**AIM**
The line containing "float(low_pick(lat, s)), up))" marks the end: extract everything from the first line of the data through that line, exactly, with no pictures.

**COLLECTED DATA**
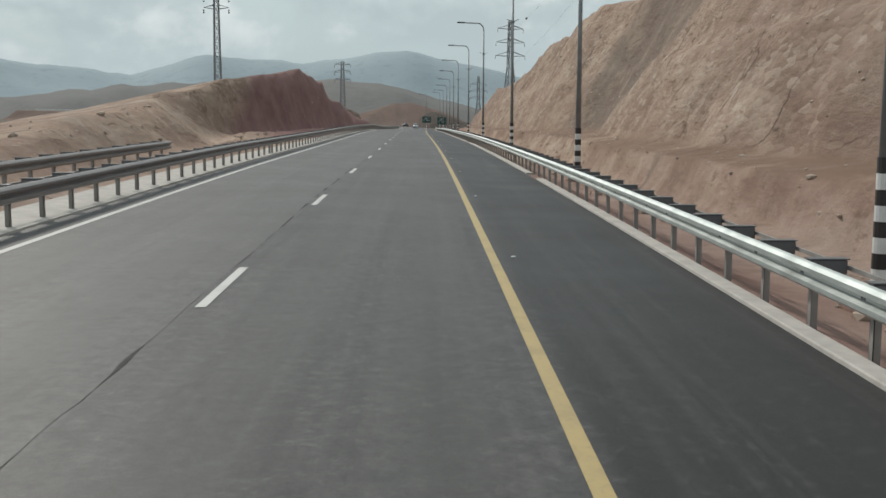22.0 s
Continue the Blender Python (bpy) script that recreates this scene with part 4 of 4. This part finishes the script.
def side_rail(stations, lat, up, label, at=at):
    rail = link("guard_rail", None, None, label, "guard rail", m=Matrix.Translation(at(stations[0], lat(stations[0]), up)))
    inv = rail.matrix_world.inverted()
    c = np.asarray(lat(stations), float)
    sec = [(0, 0.45), (0.06, 0.5), (0.0, 0.6), (0.06, 0.7), (0, 0.76), (-0.02, 0.76), (-0.02, 0.45)]
    v = np.stack([at(stations, c + o, up + z) for o, z in sec], 1).reshape(-1, 3)
    k, n = len(sec), len(stations)
    f = [(i * k + j, i * k + (j + 1) % k, (i + 1) * k + (j + 1) % k, (i + 1) * k + j) for i in range(n - 1) for j in range(k)]
    link("beam", mesh_from("beam", v, f, STEEL), rail).matrix_parent_inverse = inv
    bm = bmesh.new()
    add_box(bm, (0, 0, 0.3), (0.1, 0.08, 0.85))
    me = bm_mesh("post", bm, POST)
    for s in np.arange(stations[0], stations[-1], 3.0):
        ob = link("post", me, rail)
        ob.matrix_parent_inverse = inv
        ob.matrix_basis = Matrix.Translation(at(s, float(low_pick(lat, s)), up))


low_pick = lambda lat, s: lat(s)
side_rail(np.arange(-50, 130, 4.0), lambda s: low_a(s) + 6.0, -3.6, "steel guard rail along the lower carriageway")
valley_rail = link("guard_rail", None, None, "pale steel guard rail along the valley carriageway", "guard rail", m=Matrix.Translation(VLINE[0]))
valley_strip("beam", [(6.6, 0.42), (6.54, 0.48), (6.6, 0.58), (6.54, 0.68), (6.6, 0.74)], STEEL, valley_rail).matrix_parent_inverse = valley_rail.matrix_world.inverted()
_bm = bmesh.new()
add_box(_bm, (0, 0, 0.3), (0.1, 0.1, 0.85))
_me = bm_mesh("post", _bm, POST)
for _p, _o in zip(VLINE, VSIDE):
    _ob = link("post", _me, valley_rail)
    _ob.matrix_parent_inverse = valley_rail.matrix_world.inverted()
    _ob.matrix_basis = Matrix.Translation(_p + _o * 6.7)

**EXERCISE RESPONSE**
22.0 s
Continue the Blender Python (bpy) script that recreates this scene with part 4 of 4. This part finishes the script.
def side_rail(stations, lat, up, label, at=at):
    rail = link("guard_rail", None, None, label, "guard rail", m=Matrix.Translation(at(stations[0], lat(stations[0]), up)))
    inv = rail.matrix_world.inverted()
    c = np.asarray(lat(stations), float)
    sec = [(0, 0.45), (0.06, 0.5), (0.0, 0.6), (0.06, 0.7), (0, 0.76), (-0.02, 0.76), (-0.02, 0.45)]
    v = np.stack([at(stations, c + o, up + z) for o, z in sec], 1).reshape(-1, 3)
    k, n = len(sec), len(stations)
    f = [(i * k + j, i * k + (j + 1) % k, (i + 1) * k + (j + 1) % k, (i + 1) * k + j) for i in range(n - 1) for j in range(k)]
    link("beam", mesh_from("beam", v, f, STEEL), rail).matrix_parent_inverse = inv
    bm = bmesh.new()
    add_box(bm, (0, 0, 0.3), (0.1, 0.08, 0.85))
    me = bm_mesh("post", bm, POST)
    for s in np.arange(stations[0], stations[-1], 3.0):
        ob = link("post", me, rail)
        ob.matrix_parent_inverse = inv
        ob.matrix_basis = Matrix.Translation(at(s, float(low_pick(lat, s)), up))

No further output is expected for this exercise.